Spetta, quindi, a tale giudice, in via esclusiva, il compito di individuare le fonti del proprio convincimento, di controllarne l’attendibilità e la concludenza, di scegliere, tra le complessive risultanze del processo, quelle ritenute maggiormente idonee a dimostrare la veridicità dei fatti ad essi sottesi, dando così liberamente prevalenza all’uno o all’altro dei mezzi di prova acquisiti, salvo i casi tassativamente previsti dalla legge (e plurimis, Cass. n. 21098/2016, Cass. n. 27197/2011;più di recente, cfr.

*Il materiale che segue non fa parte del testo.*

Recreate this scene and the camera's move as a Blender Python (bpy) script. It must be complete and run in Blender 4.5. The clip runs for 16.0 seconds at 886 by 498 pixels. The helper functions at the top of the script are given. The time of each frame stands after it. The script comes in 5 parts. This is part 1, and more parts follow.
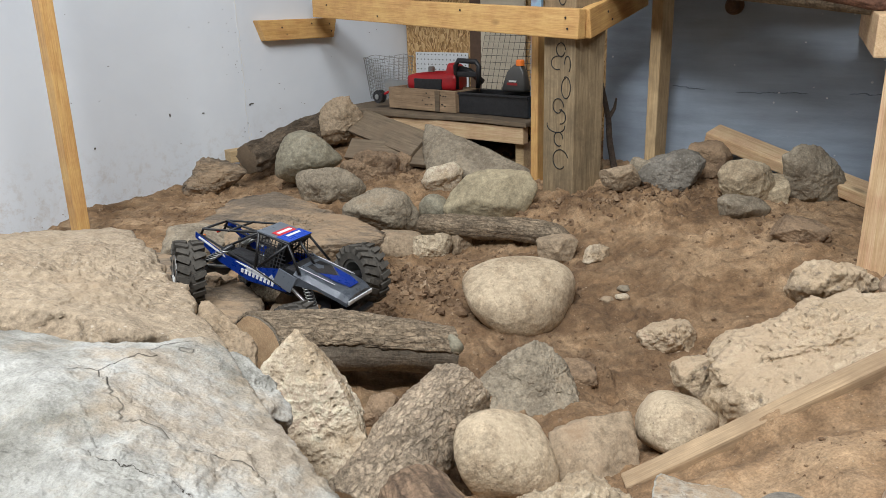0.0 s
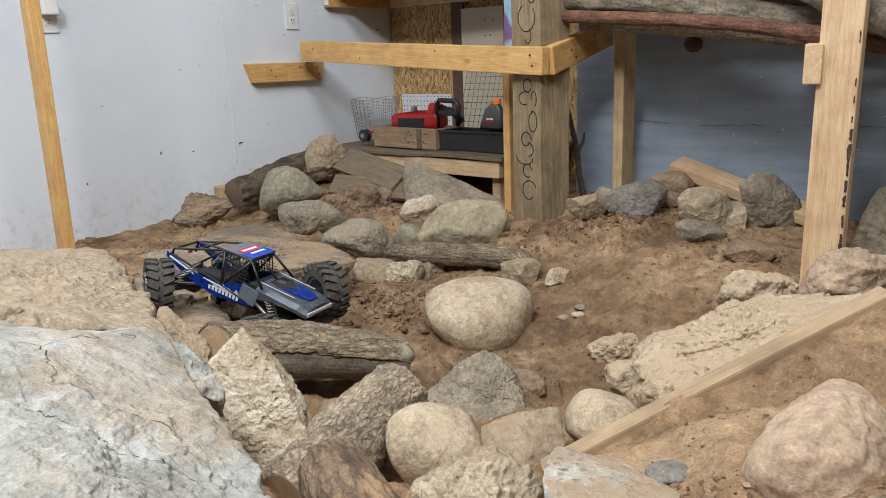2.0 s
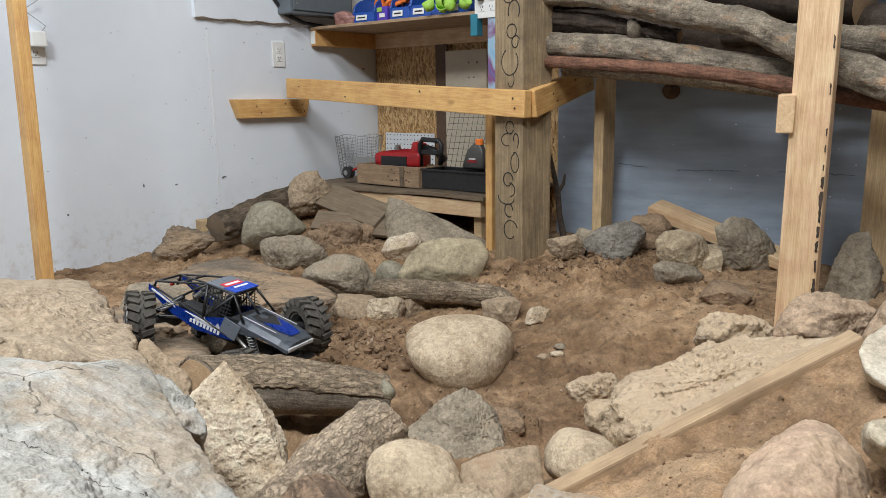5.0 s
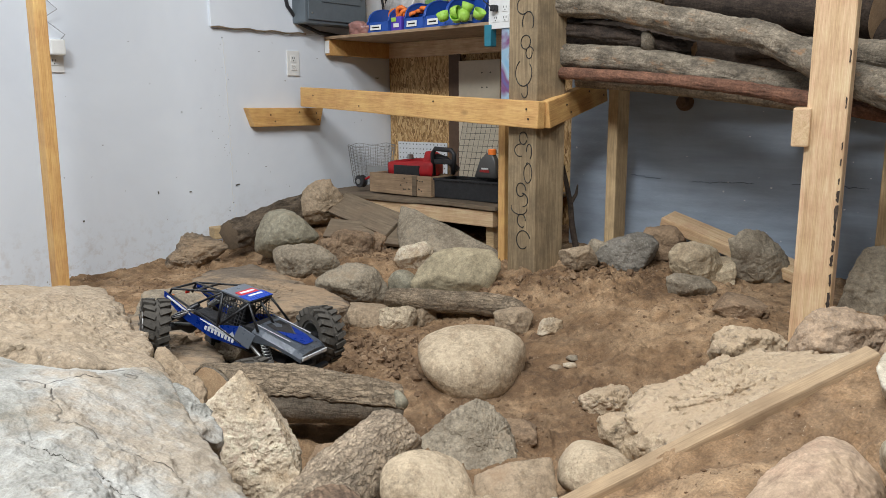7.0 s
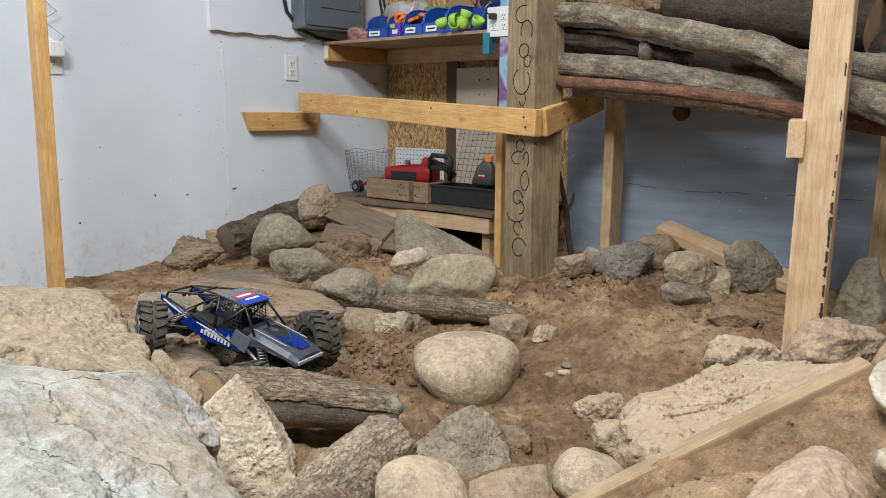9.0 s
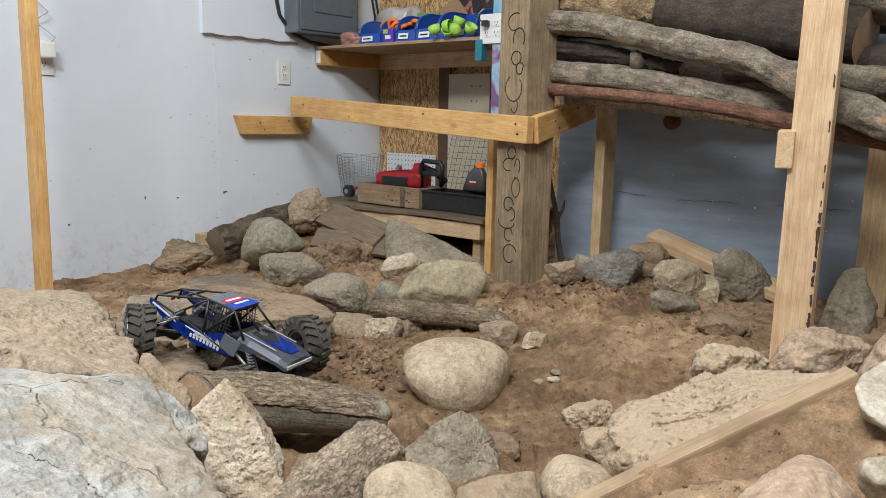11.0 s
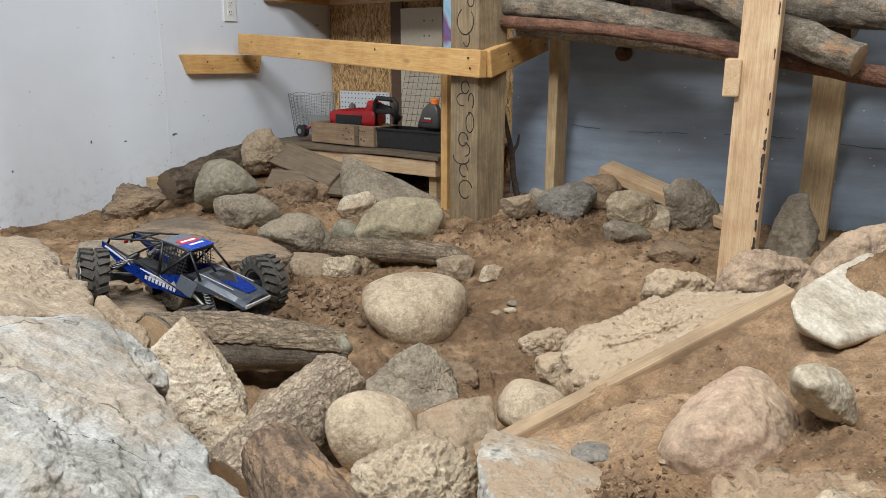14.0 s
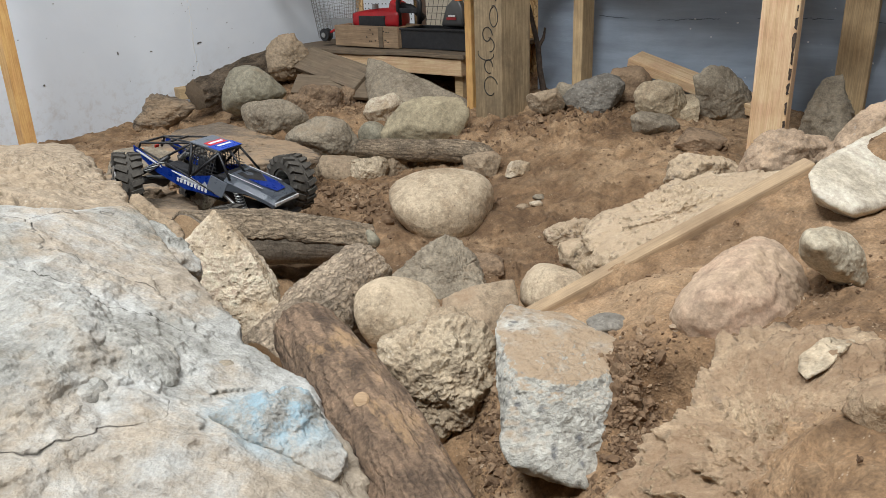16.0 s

Cass., sez. un., n. 23650 del 2022; Cass. n. 9351 del 2022; Cass. n. 2195 del 2022; Cass. n. 595 del 2022; Cass. n. 4477 del 2021; Cass. n. 395 del 2021; Cass. n. 22397 del 2019; Cass. n. 26305 del 2018; Cass., SU, n. 16303 del 2018; Cass. n. 14802 del 2017).
Quanto alla denunziata violazione dell’art. 2697 c.c., i motivi non colgono parimenti nel segno, posto che la violazione del precetto in questione, censurabile per cassazione ai sensi dell’art. 360, comma 1, n. 3, c.p.c., è configurabile soltanto nell’ipotesi in cui il giudice abbia attribuito l’onere della prova ad una parte diversa da quella che ne era onerata secondo le regole di scomposizione delle fattispecie basate sulla differenza tra fatti costitutivi ed eccezioni e non invece laddove oggetto di censura sia la valutazione che il giudice abbia svolto delle prove proposte dalle parti (e multis, Cass. 20 aprile 2020, n. 7919; Cass. 29 maggio 2018, n. 13395; Cass. 17 giugno 2013, n. 15107).
3. – Le spese seguono la soccombenza.
P.Q.M.
La Corte dichiara inammissibile il ricorso e condanna il ricorrente al pagamento delle spese di lite, liquidate in € 4.200,00, oltre alle spese forfettarie al 15% ed agli accessori, come per legge.
Ai sensi dell’art. 13, comma 1-quater, d.P.R. n. 115 del 2002, dà atto della sussistenza dei presupposti processuali per il versamento, da parte del ricorrente, dell’ulteriore importo a titolo di contributo unificato, ove dovuto.